# Q16

## Blocks with defect group [math]Q_{16}[/math]

These are examples of tame blocks and were first classified over [math]k[/math] by Erdmann (see [Er88a], [Er88b]) with some exceptions. It is not known which algebras in the infinite families [math]Q(2 {\cal A})[/math] and [math]Q(2 {\cal B})_1[/math] are realised by blocks, and as such Donovan's conjecture is still open for [math]Q_{16}[/math] for blocks with two simple modules. Until this is resolved the labelling is provisional.

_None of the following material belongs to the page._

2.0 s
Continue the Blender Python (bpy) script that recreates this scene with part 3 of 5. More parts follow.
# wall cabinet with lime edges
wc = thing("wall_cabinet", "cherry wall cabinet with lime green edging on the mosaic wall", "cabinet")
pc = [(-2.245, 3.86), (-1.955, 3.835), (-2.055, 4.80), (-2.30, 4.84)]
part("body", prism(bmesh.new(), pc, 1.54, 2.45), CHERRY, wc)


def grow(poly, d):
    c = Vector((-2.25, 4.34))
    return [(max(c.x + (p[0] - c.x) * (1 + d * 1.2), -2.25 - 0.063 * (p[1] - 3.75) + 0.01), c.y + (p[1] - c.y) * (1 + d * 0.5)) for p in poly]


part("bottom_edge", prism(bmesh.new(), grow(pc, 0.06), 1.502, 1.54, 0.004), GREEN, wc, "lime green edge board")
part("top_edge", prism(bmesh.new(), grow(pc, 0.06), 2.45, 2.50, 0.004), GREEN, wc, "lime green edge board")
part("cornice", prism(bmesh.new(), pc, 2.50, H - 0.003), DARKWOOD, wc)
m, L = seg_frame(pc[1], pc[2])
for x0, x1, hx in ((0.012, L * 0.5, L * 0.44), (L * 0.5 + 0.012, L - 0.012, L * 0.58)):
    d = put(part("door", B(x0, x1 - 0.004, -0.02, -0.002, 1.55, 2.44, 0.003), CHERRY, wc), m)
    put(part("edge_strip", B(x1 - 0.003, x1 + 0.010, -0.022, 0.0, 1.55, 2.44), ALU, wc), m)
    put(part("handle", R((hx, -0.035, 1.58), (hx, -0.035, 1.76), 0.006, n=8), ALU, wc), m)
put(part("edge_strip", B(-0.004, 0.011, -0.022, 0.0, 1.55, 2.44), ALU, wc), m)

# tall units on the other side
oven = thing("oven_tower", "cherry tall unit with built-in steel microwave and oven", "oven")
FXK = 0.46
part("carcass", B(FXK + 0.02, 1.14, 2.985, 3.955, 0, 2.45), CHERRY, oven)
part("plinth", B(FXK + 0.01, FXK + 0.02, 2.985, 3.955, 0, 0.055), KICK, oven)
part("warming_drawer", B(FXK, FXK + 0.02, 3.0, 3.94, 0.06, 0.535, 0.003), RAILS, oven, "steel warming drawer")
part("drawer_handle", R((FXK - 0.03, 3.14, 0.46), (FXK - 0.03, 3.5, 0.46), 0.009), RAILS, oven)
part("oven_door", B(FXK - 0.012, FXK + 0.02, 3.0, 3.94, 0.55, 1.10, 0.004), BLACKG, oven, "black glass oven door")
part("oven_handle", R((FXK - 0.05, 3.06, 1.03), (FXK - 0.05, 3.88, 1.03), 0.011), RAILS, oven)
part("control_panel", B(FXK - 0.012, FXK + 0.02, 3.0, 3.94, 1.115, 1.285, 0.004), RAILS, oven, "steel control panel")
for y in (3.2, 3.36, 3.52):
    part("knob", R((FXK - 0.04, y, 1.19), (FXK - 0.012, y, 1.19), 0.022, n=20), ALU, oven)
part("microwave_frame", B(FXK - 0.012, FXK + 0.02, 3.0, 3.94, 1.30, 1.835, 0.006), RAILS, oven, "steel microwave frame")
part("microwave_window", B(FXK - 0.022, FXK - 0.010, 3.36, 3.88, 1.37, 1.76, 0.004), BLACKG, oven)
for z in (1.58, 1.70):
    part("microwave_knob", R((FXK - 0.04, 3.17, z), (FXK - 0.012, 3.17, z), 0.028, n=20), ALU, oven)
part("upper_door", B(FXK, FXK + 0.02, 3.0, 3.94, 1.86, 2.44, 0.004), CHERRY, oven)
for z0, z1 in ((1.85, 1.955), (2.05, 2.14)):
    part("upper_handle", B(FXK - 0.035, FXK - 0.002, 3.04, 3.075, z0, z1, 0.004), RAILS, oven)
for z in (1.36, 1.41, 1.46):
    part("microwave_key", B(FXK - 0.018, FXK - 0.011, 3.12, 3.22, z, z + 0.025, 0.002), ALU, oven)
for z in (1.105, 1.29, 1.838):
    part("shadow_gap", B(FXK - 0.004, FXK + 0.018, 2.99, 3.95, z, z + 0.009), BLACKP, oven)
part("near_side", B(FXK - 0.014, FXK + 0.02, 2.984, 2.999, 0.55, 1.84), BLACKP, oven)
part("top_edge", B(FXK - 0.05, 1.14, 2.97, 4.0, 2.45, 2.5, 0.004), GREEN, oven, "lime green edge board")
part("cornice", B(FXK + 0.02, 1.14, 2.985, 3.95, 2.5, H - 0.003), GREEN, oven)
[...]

For blocks with three simple modules the [math]k[/math]-Morita equivalence classes lift to unique [math]\mathcal{O}[/math]-classes by [Ei16], but otherwise the classification with respect to [math]\mathcal{O}[/math] is still unknown.

CLASSIFICATION INCOMPLETE

Class | Representative | # lifts / [math]\mathcal{O}[/math] | [math]k(B)[/math] | [math]l(B)[/math] | Inertial quotients | [math]{\rm Pic}_\mathcal{O}(B)[/math] | [math]{\rm Pic}_k(B)[/math] | [math]{\rm mf_\mathcal{O}(B)}[/math] | [math]{\rm mf_k(B)}[/math] | Notes |
---|---|---|---|---|---|---|---|---|---|---|

M(16,9,1) | [math]kSD_{16}[/math] | 1 | 7 | 1 | [math]1[/math] | 1 | ||||

M(16,9,2) | [math]B_0(k \tilde{S}_5)[/math]^{[1]} |
? | 8 | 2 | [math]1[/math] | 1 | [math]Q(2 {\cal A})[/math] | |||

M(16,9,3) | [math]B_0(k \tilde{S}_4)[/math]^{[2]} |
? | 8 | 2 | [math]1[/math] | 1 | [math]Q(2 {\cal B})_1[/math] | |||

M(16,9,4) | [math]B_0(kSL_2(9))[/math] | 1 | 9 | 3 | [math]1[/math] | 1 | [math]Q(3 {\cal A})_2[/math] | |||

M(16,9,5) | [math]B_0(k(2.A_7))[/math] | 1 | 10 | 3 | [math]1[/math] | 1 | [math]Q(3 {\cal B})[/math] | |||

M(16,9,6) | [math]B_0(kSL_2(7))[/math] | 1 | 9 | 3 | [math]1[/math] | 1 | [math]Q(3 {\cal K})[/math] |

M(16,9,2) and M(16,9,3) are derived equivalent over [math]k[/math] by [Ho97], in which it is further proved that *all* blocks with defect group [math]Q_{16}[/math] and two simple modules are derived equivalent (irrespective of the unknown cases in the classification).

M(16,9,4), M(16,9,5) and M(16,9,6) are derived equivalent over [math]\mathcal{O}[/math] by [Ei16]^{[3]}.